---------- Recorded data
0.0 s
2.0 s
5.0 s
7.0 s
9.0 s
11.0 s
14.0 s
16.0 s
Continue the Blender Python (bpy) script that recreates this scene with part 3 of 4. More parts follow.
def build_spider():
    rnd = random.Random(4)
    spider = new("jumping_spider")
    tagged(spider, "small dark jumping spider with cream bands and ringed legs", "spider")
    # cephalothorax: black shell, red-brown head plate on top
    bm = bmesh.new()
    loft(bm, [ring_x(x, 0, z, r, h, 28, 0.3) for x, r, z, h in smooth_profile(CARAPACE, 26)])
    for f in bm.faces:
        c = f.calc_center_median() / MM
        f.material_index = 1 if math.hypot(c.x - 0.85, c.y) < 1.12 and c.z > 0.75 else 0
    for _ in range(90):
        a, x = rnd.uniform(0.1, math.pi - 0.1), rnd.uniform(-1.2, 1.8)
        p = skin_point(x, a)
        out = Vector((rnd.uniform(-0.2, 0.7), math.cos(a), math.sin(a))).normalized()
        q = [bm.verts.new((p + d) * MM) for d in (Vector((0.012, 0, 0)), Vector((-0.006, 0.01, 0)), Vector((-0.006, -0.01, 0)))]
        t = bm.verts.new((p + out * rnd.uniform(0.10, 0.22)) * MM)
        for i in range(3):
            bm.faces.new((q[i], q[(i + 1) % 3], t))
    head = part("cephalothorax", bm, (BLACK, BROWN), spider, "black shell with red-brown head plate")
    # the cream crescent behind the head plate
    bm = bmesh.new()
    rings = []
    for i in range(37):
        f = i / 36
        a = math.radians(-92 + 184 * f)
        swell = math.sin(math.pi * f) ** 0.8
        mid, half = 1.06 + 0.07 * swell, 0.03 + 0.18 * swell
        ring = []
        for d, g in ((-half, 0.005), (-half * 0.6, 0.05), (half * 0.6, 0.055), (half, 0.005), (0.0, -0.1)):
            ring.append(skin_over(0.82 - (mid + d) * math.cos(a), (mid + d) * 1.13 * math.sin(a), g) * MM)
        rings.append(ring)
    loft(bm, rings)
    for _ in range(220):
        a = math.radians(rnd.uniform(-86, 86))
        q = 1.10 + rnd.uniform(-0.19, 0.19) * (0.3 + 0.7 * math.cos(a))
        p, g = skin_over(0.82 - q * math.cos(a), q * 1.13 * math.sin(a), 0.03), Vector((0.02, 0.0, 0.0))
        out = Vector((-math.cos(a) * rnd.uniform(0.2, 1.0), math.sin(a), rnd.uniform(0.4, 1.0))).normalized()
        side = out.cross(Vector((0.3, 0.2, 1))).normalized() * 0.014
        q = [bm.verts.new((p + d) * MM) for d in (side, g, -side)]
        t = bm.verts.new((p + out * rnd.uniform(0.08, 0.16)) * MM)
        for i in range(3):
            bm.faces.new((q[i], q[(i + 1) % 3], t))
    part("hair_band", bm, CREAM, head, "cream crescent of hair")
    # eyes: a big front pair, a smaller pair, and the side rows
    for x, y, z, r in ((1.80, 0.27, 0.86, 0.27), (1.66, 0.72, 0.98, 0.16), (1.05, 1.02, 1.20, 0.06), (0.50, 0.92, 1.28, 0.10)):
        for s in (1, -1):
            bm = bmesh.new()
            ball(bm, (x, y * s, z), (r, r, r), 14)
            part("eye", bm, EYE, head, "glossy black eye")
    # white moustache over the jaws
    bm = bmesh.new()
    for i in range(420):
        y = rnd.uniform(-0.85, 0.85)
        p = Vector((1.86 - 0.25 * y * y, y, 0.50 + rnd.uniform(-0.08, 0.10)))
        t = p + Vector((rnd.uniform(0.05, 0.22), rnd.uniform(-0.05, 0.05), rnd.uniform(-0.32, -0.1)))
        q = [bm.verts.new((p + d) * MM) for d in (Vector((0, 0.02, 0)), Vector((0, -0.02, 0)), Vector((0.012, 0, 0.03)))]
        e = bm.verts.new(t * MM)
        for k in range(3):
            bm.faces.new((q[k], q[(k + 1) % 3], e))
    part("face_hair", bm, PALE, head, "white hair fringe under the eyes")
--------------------
*Task to complete*
Output all of the data above without any alteration.

*Output of the task*
0.0 s
2.0 s
5.0 s
7.0 s
9.0 s
11.0 s
14.0 s
16.0 s
Continue the Blender Python (bpy) script that recreates this scene with part 3 of 4. More parts follow.
def build_spider():
    rnd = random.Random(4)
    spider = new("jumping_spider")
    tagged(spider, "small dark jumping spider with cream bands and ringed legs", "spider")
    # cephalothorax: black shell, red-brown head plate on top
    bm = bmesh.new()
    loft(bm, [ring_x(x, 0, z, r, h, 28, 0.3) for x, r, z, h in smooth_profile(CARAPACE, 26)])
    for f in bm.faces:
        c = f.calc_center_median() / MM
        f.material_index = 1 if math.hypot(c.x - 0.85, c.y) < 1.12 and c.z > 0.75 else 0
    for _ in range(90):
        a, x = rnd.uniform(0.1, math.pi - 0.1), rnd.uniform(-1.2, 1.8)
        p = skin_point(x, a)
        out = Vector((rnd.uniform(-0.2, 0.7), math.cos(a), math.sin(a))).normalized()
        q = [bm.verts.new((p + d) * MM) for d in (Vector((0.012, 0, 0)), Vector((-0.006, 0.01, 0)), Vector((-0.006, -0.01, 0)))]
        t = bm.verts.new((p + out * rnd.uniform(0.10, 0.22)) * MM)
        for i in range(3):
            bm.faces.new((q[i], q[(i + 1) % 3], t))
    head = part("cephalothorax", bm, (BLACK, BROWN), spider, "black shell with red-brown head plate")
    # the cream crescent behind the head plate
    bm = bmesh.new()
    rings = []
    for i in range(37):
        f = i / 36
        a = math.radians(-92 + 184 * f)
        swell = math.sin(math.pi * f) ** 0.8
        mid, half = 1.06 + 0.07 * swell, 0.03 + 0.18 * swell
        ring = []
        for d, g in ((-half, 0.005), (-half * 0.6, 0.05), (half * 0.6, 0.055), (half, 0.005), (0.0, -0.1)):
            ring.append(skin_over(0.82 - (mid + d) * math.cos(a), (mid + d) * 1.13 * math.sin(a), g) * MM)
        rings.append(ring)
    loft(bm, rings)
    for _ in range(220):
        a = math.radians(rnd.uniform(-86, 86))
        q = 1.10 + rnd.uniform(-0.19, 0.19) * (0.3 + 0.7 * math.cos(a))
        p, g = skin_over(0.82 - q * math.cos(a), q * 1.13 * math.sin(a), 0.03), Vector((0.02, 0.0, 0.0))
        out = Vector((-math.cos(a) * rnd.uniform(0.2, 1.0), math.sin(a), rnd.uniform(0.4, 1.0))).normalized()
        side = out.cross(Vector((0.3, 0.2, 1))).normalized() * 0.014
        q = [bm.verts.new((p + d) * MM) for d in (side, g, -side)]
        t = bm.verts.new((p + out * rnd.uniform(0.08, 0.16)) * MM)
        for i in range(3):
            bm.faces.new((q[i], q[(i + 1) % 3], t))
    part("hair_band", bm, CREAM, head, "cream crescent of hair")
    # eyes: a big front pair, a smaller pair, and the side rows
    for x, y, z, r in ((1.80, 0.27, 0.86, 0.27), (1.66, 0.72, 0.98, 0.16), (1.05, 1.02, 1.20, 0.06), (0.50, 0.92, 1.28, 0.10)):
        for s in (1, -1):
            bm = bmesh.new()
            ball(bm, (x, y * s, z), (r, r, r), 14)
            part("eye", bm, EYE, head, "glossy black eye")
    # white moustache over the jaws
    bm = bmesh.new()
    for i in range(420):
        y = rnd.uniform(-0.85, 0.85)
        p = Vector((1.86 - 0.25 * y * y, y, 0.50 + rnd.uniform(-0.08, 0.10)))
        t = p + Vector((rnd.uniform(0.05, 0.22), rnd.uniform(-0.05, 0.05), rnd.uniform(-0.32, -0.1)))
        q = [bm.verts.new((p + d) * MM) for d in (Vector((0, 0.02, 0)), Vector((0, -0.02, 0)), Vector((0.012, 0, 0.03)))]
        e = bm.verts.new(t * MM)
        for k in range(3):
            bm.faces.new((q[k], q[(k + 1) % 3], e))
    part("face_hair", bm, PALE, head, "white hair fringe under the eyes")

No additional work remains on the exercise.